PREMIER TOME — Traduit dans vingt-sept pays, en cours d’adaptation avec Emma Watson, le premier tome de la trilogie fantasy La Reine du Tearling est arrivé en France auréolé de succès. Mais que vaut ce roman ?
Eh bien, pour être honnête : c’est pas mal du tout ! C’est un roman aux confins de plusieurs genres : on pourrait dans un premier temps estimer que c’est un récit young adult, au sens où il s’agit indéniablement d’un roman d’apprentissage dans lequel nous voyons une jeune fille élevée en recluse devenir une reine au fil des pages. Pourtant, le propos est probablement trop dur pour que l’on puisse ranger ce roman dans un rayon jeunesse… Ensuite, on a bien envie de le ranger en fantasy (à défaut de mieux), dans la mesure où le Tearling est un pays imaginaire, d’apparence moyenâgeuse… de prime abord. Mais bientôt des indices nous perturbent. Des références à JK Rowling, à Tolkien. À une Amérique plus développée. À un savoir qui se serait perdu. Et on comprend bien vite qu’en fait, La Reine du Tearling se passe dans le futur, et que quelque chose a tourné vraiment, vraiment mal. On pourrait même parler d’une utopie qui a échoué. Donc, inclassable, La Reine du Tearling ? Oui, un peu.

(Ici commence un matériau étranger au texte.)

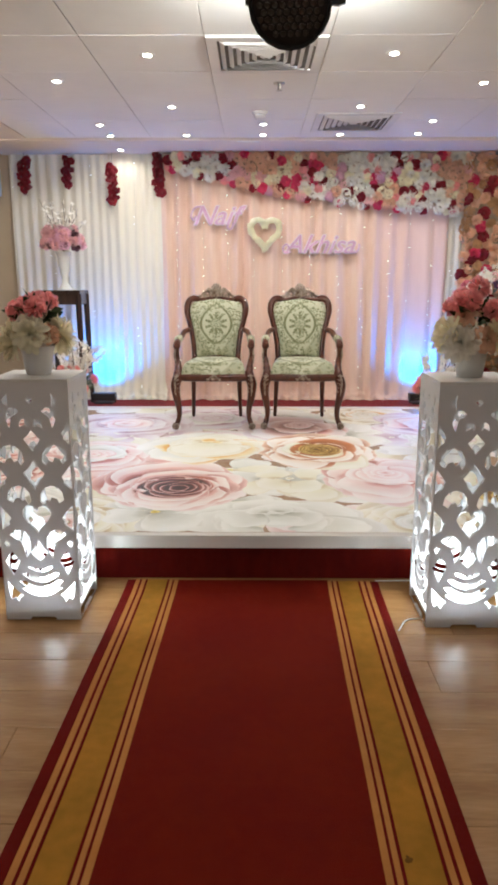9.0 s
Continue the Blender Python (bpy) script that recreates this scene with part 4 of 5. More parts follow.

Ce background mystérieux intrigue, forcément, car, pour comprendre le destin de l’héroïne, il faut sans doute pouvoir appréhender son pays, le Tearling qui, au vu des informations glanées ici et là, ressemble à une péninsule ibérique retombée dans le passé. Ce premier tome, de ce point de vue là, se contente de jeter les bases et d’appâter le lecteur. Mission réussie : on a vraiment envie d’en savoir plus.
Le Tearling est donc un pays moribond, dont la population, peu éduquée, meurt de faim. L’administration est corrompue, l’esclavage une réalité. Cela fait près de vingt ans que la nation est régie par un dirigeant sans imagination ni ambition, qui passe ses journées à se divertir avec son harem, plutôt qu’à légiférer ou administrer. Depuis presque vingt ans, le pays attend sa reine légitime, Kelsea, qui a grandi en exil pour la protéger des assassins. À l’âge de dix-neuf ans, une escouade de gardes loyaux vient la sortir de son autarcie pour la faire monter sur le trône. Même si Kelsea a été préparée toute sa vie à cette fin, la jeune fille va devoir s’accrocher sévèrement : on lui a tu l’état désastreux dans lequel se trouve son pays, et les détails du traité de paix avec le puissant et terrible voisin, Mortmesne. Et pour ne pas arranger les choses, le dirigeant actuel, son oncle, aimerait bien la voir morte. Kelsea va donc devoir apprendre à régner… tout en veillant à ne pas se faire zigouiller.
Roman d’apprentissage, donc, avec un contexte socio-politique indéniablement fantasy dans un futur peu reluisant, avec au premier plan un personnage principal un brin rebelle et impulsif, comme le sont souvent les héroïnes young adult. Voilà donc pour la confusion des genres. Mais passe-t-on un bon moment ? Oui ! Car si les questions s’enchaînent, c’est pour mieux ferrer le lecteur. Si les péripéties pleuvent, c’est pour mieux montrer l’instabilité de la position de l’héroïne. Le tout s’entremêle pour former un roman extrêmement divertissant, avec de la magie, de l’action, et les doutes d’un personnage principal à peine adulte, mais avec des responsabilités gigantesques. Si certaines choses posent question, le lecteur s’attend clairement à en voir la résolution dans la suite de la trilogie… qu’il lira avec grand plaisir. Pour ce qui est d’introduire un univers et ses personnages, Erika Johansen s’en tire à merveille. Les fans hardcore de fantasy, qui jugent leurs lectures à l’aune des plus grands, resteront probablement un peu sur leur faim, mais tous les autres apprécieront sûrement un récit d’aventure bien ficelé et prometteur.